The balls God throws at us are interesting. Many of them were blessings we we born with; others were acquired along the journey of life. The presence of a good thing can often distract us from the God-thing in the good thing. It is easy to be content with a partial-gift. Let’s transition quickly to the story of the ten lepers. (Luke 17:11-19). All ten asked for Jesus to take pity on them, and Jesus told them to go show themselves to the priests–a place none of them were permitted to go. On their way to present themselves to the priests, they were healed from whatever sickness they once had. They all went their way–they got the ball! One, however, came back, thanking and praising God for the blessing of healing. Jesus looked around, and even asked where the other nine were. To the one who came back, Jesus not only made him well but He made him whole.
We can never lose sight of the fact that while we are granted free will, we NEVER lose coming back to God after He has blessed us. At times, then and only then will His true purpose come to complete fruition in our lives. (don’t cut your game short just cuz you grabbed the ball).
purpose vs. task
Bishop got an “A” for completion of a task. After all, he did watch mommy, follow the ball, and catch it. He gets an “F” however for completion of purpose. Yea, that seems harsh (I wanted to give him a “C” so that yall wouldn’t think he had issues, but just follow the illustration). But the truth is, had he come back to mommy, the purpose of our outing would not only have been revealed, but it would have then been his goal in the future.
Chasing purpose versus chasing tasks results in two very different outcomes. In an article I read last night, the author discussed the concept of “primacy of purpose.” According to the author, “primacy of purpose is rooted in the mindset that you have to provide guidance on where you want to go but not always how to get there.” Even when we are equipped with a lot (and by “a lot,” I do not just mean material things, but this also includes a sound mind, healthy body, alert spirit), our outcomes run the risk of being flawed if we do not continually seek God’s guidance on what to do with what we have…not because we are evil or stupid, but because we are human and limited. It seems counterintuitive, but there is actually more flexibility pursuing purpose than sticking to concrete tasks. As the Author and Finisher of our fate, God’s purpose for our lives is unchangeable, and by consulting Him, we realize that He wants to partner with us to get there, by any means necessary. As we begin this new year, and vision boards are quickly being filled with goals, take a quick time-out and just ask the Wiz Upstairs what His thoughts are, and to continually guide you towards your purpose (which may mean some of your tasks will have to change to get there).

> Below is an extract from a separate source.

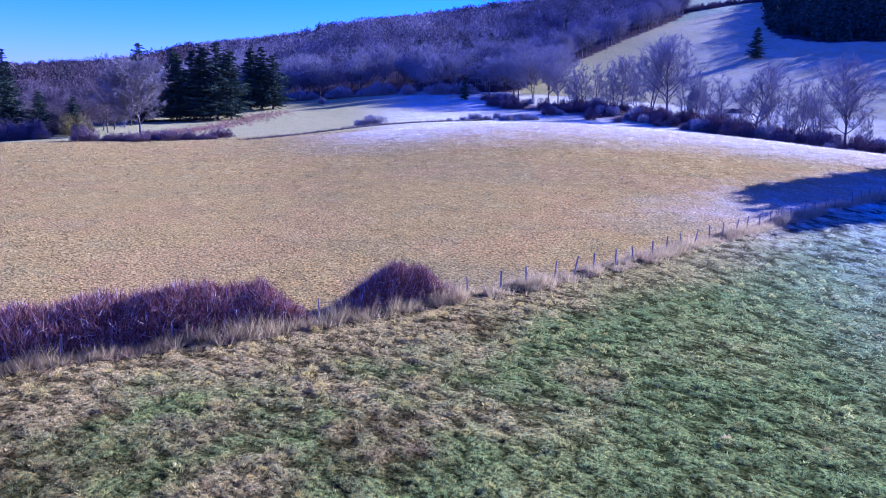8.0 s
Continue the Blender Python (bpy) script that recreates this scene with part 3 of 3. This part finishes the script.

even the saints won’t shout at this one
So the truth is the more you walk (longer) with God, the more you come to understand what is required for righteous living. Christianity has been a “catch all” for all types of behavior, but just like other faiths, we also are guided by clear instruction on how to live (and understandably, many don’t like that). One such instruction is for us to “take captive of every thought to the obedience of Christ.” (2 Corinthians 10:5). The Moffatt translation puts it as this “…I take every project prisoner to make it obey Christ.” It is so easy and tempting to look at the others and determine if their actions follow the will of Christ. But we really need to ask ourselves that question. Oswald Chambers puts it so amazingly: “It is inconceivable, but true nevertheless, that saints (you and me) are not “bringing every thought [and project] into captivity,” but are simply doing work for God that has been instigated by their own human nature, and has not been made spiritual through determined discipline.” (yea…selah on THAT fruit).
Even with our best, sprightly, intentions, just like my puppy, we often take what God has given us and run with it off of impulses. The enemy of “great” is not “bad,” it’s “good enough,” and believers are just as susceptible to doing without seeking God’s thoughts. Though we correctly give God the praise for blessing us with gifts, talents, and opportunities, we incorrectly attribute many of our outcomes to “God’s will” or “God’s calling” (this is like getting a Grammy for singing “I wanna rub you down” and saying “Giving all honor to God for this blessing.” take many seats luv). Never confuse the blessing with the purpose. Blessings are often tools–puzzle pieces–to the full picture. In it of itself, it does not guarantee the completion of God’s desired intention for our lives. If that is our goal, our audience must change from friends to Father, and we must decide to bring even our own plans to His control.
presence feeds purpose
One thing about God is despite how we use what He gives us, He is always there. His presence remains constant, whether we seek Him or not. Once we make a determined effort to turn His way, and simply come back with what He gives us, He rewards our discipline and places us in position towards purpose-completion.
we don’t lose as much as we think by bringing it all back to Him.